THE INNER LOGIC of Richard Nixon's whole presidency was illuminated with stark clarity in his interview with David Frost last night. He "had a responsibility which was, above everything else ," to end the Vietnam war in his chosen manner, he said. To keep Hanoi from taking heart from the anti-war protesters and refusing to negotiate, he felt compelled to put down "dissent coupled with violence, and, ah, advocacy of violence." So he commissioned the illegalities and improprieties known collectively as Watergate. As he reflected last night, "when the President does it, that means that it is not illegal. . . The people on the other side were hypocritical . . . sanctimonious . . . not serving the best interests of the country." Paranoia? "Paranoia for peace." And, he concluded, it worked: Le Duc Tho bowed and the war - by which Mr. Nixon means the American combat role - "finished . . . on an honorable basis," and there ensued "a peace" that lasted, by his measuring, for some two years.

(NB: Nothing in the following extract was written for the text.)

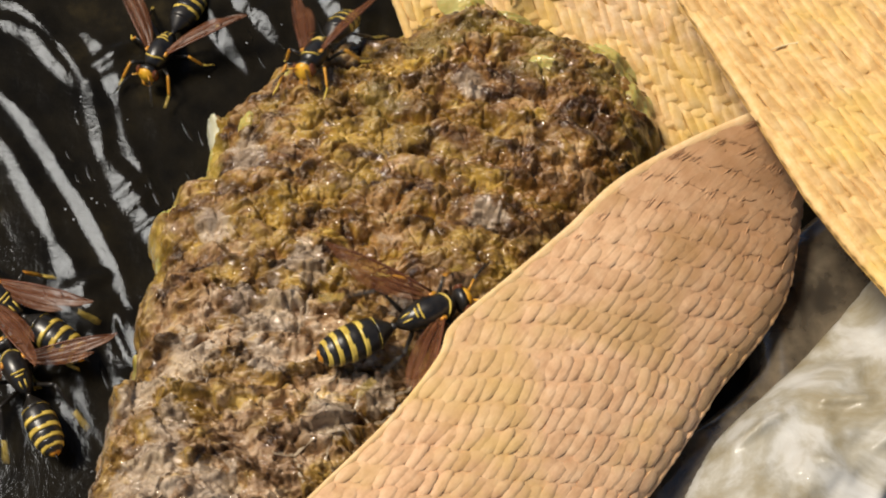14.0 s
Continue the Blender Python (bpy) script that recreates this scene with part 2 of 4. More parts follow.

Well, there it is - the real Nixon Doctrine, a genuinely historic theory of governance that was implicit in his earlier defense of wrongdoing but had not been stated so explicitly before. Once Mr. Nixon accepted the premise that his war policy counted "above everything else," it followed all too grimly that he would elaborate a doctrine of gross presidential privilege - "when the President does it, that means that it is not illegal" - to neutralize such perceived obstacles as the citizenry's legal and peaceable dissent. That is the logic of the national security state. The flaw, of course, lies not in the reasoning but in the premise. In the judgment of many Americans at the time, and in the judgment of many more now, it was simply not as important as the former President insists to end the war in his way. He had choices other than "bugging out." We will not rehearse the argument. We merely note that, whatever the theoretical rationale for a President to rise above the law in an authentic national emergency, this was not such an emergency.

Like Lot's wife, whose refusal to look back Mr. Nixon hailed last week as a personal model, he is not in a self-critical frame of mind. The image of himself as "the last American casualty of the Vietnam war" is too comforting. To look back would undercut his thesis that, while he blew the "pipsqueak Watergate thing," he "did the big things rather well." Actually, he did the Watergate thing rather well. But for the chance disclosure of the tapes, he might have come away clean. But Vietnam was a big thing, perhaps his biggest. And the awful irony of it all is that the misdeeds and abuses he engaged in to salvage the big thing - his flawed and failing policy in Vietnam - lead inexorably to that "pipsqueak thing" called Watergate that undid him in the end.